**Goal**
Copy all entries without alteration and skip the pictures they hold.

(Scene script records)
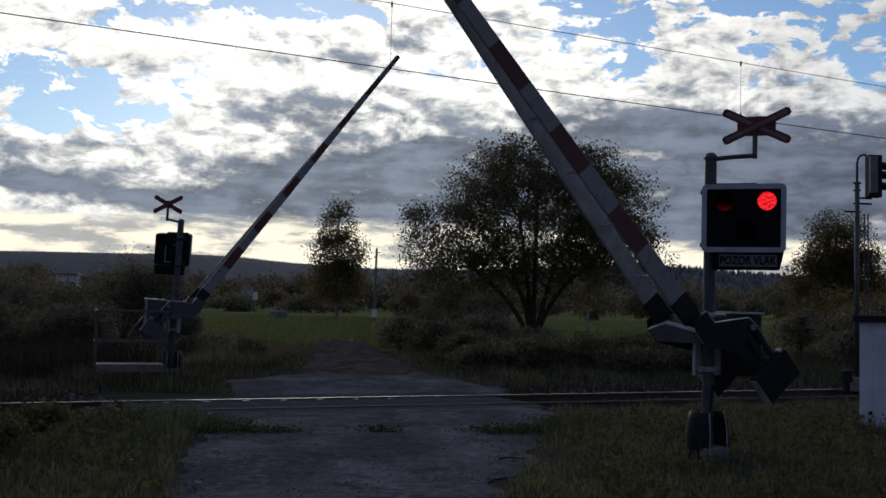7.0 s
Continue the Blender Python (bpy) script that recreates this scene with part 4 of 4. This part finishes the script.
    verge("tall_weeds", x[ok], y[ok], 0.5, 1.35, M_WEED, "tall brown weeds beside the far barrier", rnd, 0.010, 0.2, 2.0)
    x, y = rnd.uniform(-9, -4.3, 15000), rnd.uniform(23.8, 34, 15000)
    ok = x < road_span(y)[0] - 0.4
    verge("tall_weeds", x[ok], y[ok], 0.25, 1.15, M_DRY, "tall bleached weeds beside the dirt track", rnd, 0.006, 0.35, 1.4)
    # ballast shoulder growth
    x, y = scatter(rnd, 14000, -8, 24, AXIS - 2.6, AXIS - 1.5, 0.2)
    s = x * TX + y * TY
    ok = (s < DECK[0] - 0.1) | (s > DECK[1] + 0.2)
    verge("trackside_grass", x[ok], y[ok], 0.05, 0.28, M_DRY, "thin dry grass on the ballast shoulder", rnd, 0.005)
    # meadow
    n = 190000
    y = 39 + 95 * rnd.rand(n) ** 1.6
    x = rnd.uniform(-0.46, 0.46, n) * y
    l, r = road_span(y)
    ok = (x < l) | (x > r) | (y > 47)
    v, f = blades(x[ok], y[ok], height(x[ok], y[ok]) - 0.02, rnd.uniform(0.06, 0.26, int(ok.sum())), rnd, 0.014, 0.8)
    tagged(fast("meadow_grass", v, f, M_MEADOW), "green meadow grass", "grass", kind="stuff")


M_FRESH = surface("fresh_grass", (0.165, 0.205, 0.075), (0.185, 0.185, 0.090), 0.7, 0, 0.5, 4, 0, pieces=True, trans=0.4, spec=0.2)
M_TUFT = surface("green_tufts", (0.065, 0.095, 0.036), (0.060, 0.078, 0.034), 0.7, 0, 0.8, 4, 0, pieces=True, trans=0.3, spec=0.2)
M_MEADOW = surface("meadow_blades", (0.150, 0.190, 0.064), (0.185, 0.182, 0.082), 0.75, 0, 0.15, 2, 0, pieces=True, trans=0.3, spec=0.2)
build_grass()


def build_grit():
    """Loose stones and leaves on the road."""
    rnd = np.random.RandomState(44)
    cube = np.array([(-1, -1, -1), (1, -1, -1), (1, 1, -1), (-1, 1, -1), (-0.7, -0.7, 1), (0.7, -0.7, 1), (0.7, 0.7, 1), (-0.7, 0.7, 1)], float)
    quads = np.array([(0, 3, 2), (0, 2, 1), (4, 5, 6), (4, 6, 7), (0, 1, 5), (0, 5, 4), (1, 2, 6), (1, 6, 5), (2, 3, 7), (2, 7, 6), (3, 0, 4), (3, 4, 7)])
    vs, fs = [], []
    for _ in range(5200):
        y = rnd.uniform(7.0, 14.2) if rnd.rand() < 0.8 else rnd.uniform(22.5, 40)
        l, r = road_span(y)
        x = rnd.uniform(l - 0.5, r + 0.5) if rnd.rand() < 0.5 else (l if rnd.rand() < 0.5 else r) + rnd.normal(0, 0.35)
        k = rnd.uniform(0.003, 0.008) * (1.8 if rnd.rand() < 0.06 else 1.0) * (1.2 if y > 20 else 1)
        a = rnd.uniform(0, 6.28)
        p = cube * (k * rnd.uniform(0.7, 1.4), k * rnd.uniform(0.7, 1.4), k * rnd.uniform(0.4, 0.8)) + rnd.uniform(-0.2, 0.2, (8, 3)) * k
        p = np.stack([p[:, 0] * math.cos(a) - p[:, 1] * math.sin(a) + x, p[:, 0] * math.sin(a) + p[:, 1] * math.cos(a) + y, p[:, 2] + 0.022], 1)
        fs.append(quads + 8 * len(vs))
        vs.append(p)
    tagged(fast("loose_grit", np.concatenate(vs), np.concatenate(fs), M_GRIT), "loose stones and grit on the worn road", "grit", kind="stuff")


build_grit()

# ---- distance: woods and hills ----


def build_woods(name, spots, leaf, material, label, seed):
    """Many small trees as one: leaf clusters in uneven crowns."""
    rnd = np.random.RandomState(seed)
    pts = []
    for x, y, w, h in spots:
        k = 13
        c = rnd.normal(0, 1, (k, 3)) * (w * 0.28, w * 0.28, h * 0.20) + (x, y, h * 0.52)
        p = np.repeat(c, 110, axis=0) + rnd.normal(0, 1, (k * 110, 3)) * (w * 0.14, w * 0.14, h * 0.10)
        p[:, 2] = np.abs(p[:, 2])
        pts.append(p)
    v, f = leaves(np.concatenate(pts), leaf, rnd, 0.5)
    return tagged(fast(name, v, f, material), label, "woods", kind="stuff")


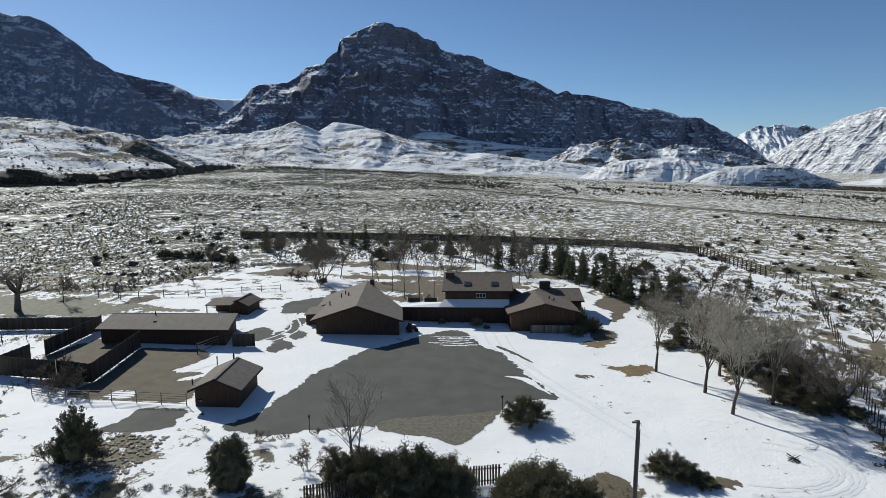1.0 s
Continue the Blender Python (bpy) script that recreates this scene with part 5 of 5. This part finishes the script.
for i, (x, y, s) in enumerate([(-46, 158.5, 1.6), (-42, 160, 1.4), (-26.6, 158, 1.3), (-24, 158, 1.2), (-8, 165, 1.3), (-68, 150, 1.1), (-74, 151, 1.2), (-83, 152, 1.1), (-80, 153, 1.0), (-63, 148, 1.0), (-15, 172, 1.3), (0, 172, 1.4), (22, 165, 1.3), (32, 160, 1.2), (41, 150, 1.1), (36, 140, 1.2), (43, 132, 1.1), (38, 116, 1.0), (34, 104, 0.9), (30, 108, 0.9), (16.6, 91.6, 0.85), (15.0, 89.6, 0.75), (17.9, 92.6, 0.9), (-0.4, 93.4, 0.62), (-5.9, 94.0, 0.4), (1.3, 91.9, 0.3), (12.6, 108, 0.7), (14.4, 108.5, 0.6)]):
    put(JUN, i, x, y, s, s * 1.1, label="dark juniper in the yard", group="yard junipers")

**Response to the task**
7.0 s
Continue the Blender Python (bpy) script that recreates this scene with part 4 of 4. This part finishes the script.
    verge("tall_weeds", x[ok], y[ok], 0.5, 1.35, M_WEED, "tall brown weeds beside the far barrier", rnd, 0.010, 0.2, 2.0)
    x, y = rnd.uniform(-9, -4.3, 15000), rnd.uniform(23.8, 34, 15000)
    ok = x < road_span(y)[0] - 0.4
    verge("tall_weeds", x[ok], y[ok], 0.25, 1.15, M_DRY, "tall bleached weeds beside the dirt track", rnd, 0.006, 0.35, 1.4)
    # ballast shoulder growth
    x, y = scatter(rnd, 14000, -8, 24, AXIS - 2.6, AXIS - 1.5, 0.2)
    s = x * TX + y * TY
    ok = (s < DECK[0] - 0.1) | (s > DECK[1] + 0.2)
    verge("trackside_grass", x[ok], y[ok], 0.05, 0.28, M_DRY, "thin dry grass on the ballast shoulder", rnd, 0.005)
    # meadow
    n = 190000
    y = 39 + 95 * rnd.rand(n) ** 1.6
    x = rnd.uniform(-0.46, 0.46, n) * y
    l, r = road_span(y)
    ok = (x < l) | (x > r) | (y > 47)
    v, f = blades(x[ok], y[ok], height(x[ok], y[ok]) - 0.02, rnd.uniform(0.06, 0.26, int(ok.sum())), rnd, 0.014, 0.8)
    tagged(fast("meadow_grass", v, f, M_MEADOW), "green meadow grass", "grass", kind="stuff")


M_FRESH = surface("fresh_grass", (0.165, 0.205, 0.075), (0.185, 0.185, 0.090), 0.7, 0, 0.5, 4, 0, pieces=True, trans=0.4, spec=0.2)
M_TUFT = surface("green_tufts", (0.065, 0.095, 0.036), (0.060, 0.078, 0.034), 0.7, 0, 0.8, 4, 0, pieces=True, trans=0.3, spec=0.2)
M_MEADOW = surface("meadow_blades", (0.150, 0.190, 0.064), (0.185, 0.182, 0.082), 0.75, 0, 0.15, 2, 0, pieces=True, trans=0.3, spec=0.2)
build_grass()


def build_grit():
    """Loose stones and leaves on the road."""
    rnd = np.random.RandomState(44)
    cube = np.array([(-1, -1, -1), (1, -1, -1), (1, 1, -1), (-1, 1, -1), (-0.7, -0.7, 1), (0.7, -0.7, 1), (0.7, 0.7, 1), (-0.7, 0.7, 1)], float)
    quads = np.array([(0, 3, 2), (0, 2, 1), (4, 5, 6), (4, 6, 7), (0, 1, 5), (0, 5, 4), (1, 2, 6), (1, 6, 5), (2, 3, 7), (2, 7, 6), (3, 0, 4), (3, 4, 7)])
    vs, fs = [], []
    for _ in range(5200):
        y = rnd.uniform(7.0, 14.2) if rnd.rand() < 0.8 else rnd.uniform(22.5, 40)
        l, r = road_span(y)
        x = rnd.uniform(l - 0.5, r + 0.5) if rnd.rand() < 0.5 else (l if rnd.rand() < 0.5 else r) + rnd.normal(0, 0.35)
        k = rnd.uniform(0.003, 0.008) * (1.8 if rnd.rand() < 0.06 else 1.0) * (1.2 if y > 20 else 1)
        a = rnd.uniform(0, 6.28)
        p = cube * (k * rnd.uniform(0.7, 1.4), k * rnd.uniform(0.7, 1.4), k * rnd.uniform(0.4, 0.8)) + rnd.uniform(-0.2, 0.2, (8, 3)) * k
        p = np.stack([p[:, 0] * math.cos(a) - p[:, 1] * math.sin(a) + x, p[:, 0] * math.sin(a) + p[:, 1] * math.cos(a) + y, p[:, 2] + 0.022], 1)
        fs.append(quads + 8 * len(vs))
        vs.append(p)
    tagged(fast("loose_grit", np.concatenate(vs), np.concatenate(fs), M_GRIT), "loose stones and grit on the worn road", "grit", kind="stuff")


build_grit()

# ---- distance: woods and hills ----


def build_woods(name, spots, leaf, material, label, seed):
    """Many small trees as one: leaf clusters in uneven crowns."""
    rnd = np.random.RandomState(seed)
    pts = []
    for x, y, w, h in spots:
        k = 13
        c = rnd.normal(0, 1, (k, 3)) * (w * 0.28, w * 0.28, h * 0.20) + (x, y, h * 0.52)
        p = np.repeat(c, 110, axis=0) + rnd.normal(0, 1, (k * 110, 3)) * (w * 0.14, w * 0.14, h * 0.10)
        p[:, 2] = np.abs(p[:, 2])
        pts.append(p)
    v, f = leaves(np.concatenate(pts), leaf, rnd, 0.5)
    return tagged(fast(name, v, f, material), label, "woods", kind="stuff")


1.0 s
Continue the Blender Python (bpy) script that recreates this scene with part 5 of 5. This part finishes the script.
for i, (x, y, s) in enumerate([(-46, 158.5, 1.6), (-42, 160, 1.4), (-26.6, 158, 1.3), (-24, 158, 1.2), (-8, 165, 1.3), (-68, 150, 1.1), (-74, 151, 1.2), (-83, 152, 1.1), (-80, 153, 1.0), (-63, 148, 1.0), (-15, 172, 1.3), (0, 172, 1.4), (22, 165, 1.3), (32, 160, 1.2), (41, 150, 1.1), (36, 140, 1.2), (43, 132, 1.1), (38, 116, 1.0), (34, 104, 0.9), (30, 108, 0.9), (16.6, 91.6, 0.85), (15.0, 89.6, 0.75), (17.9, 92.6, 0.9), (-0.4, 93.4, 0.62), (-5.9, 94.0, 0.4), (1.3, 91.9, 0.3), (12.6, 108, 0.7), (14.4, 108.5, 0.6)]):
    put(JUN, i, x, y, s, s * 1.1, label="dark juniper in the yard", group="yard junipers")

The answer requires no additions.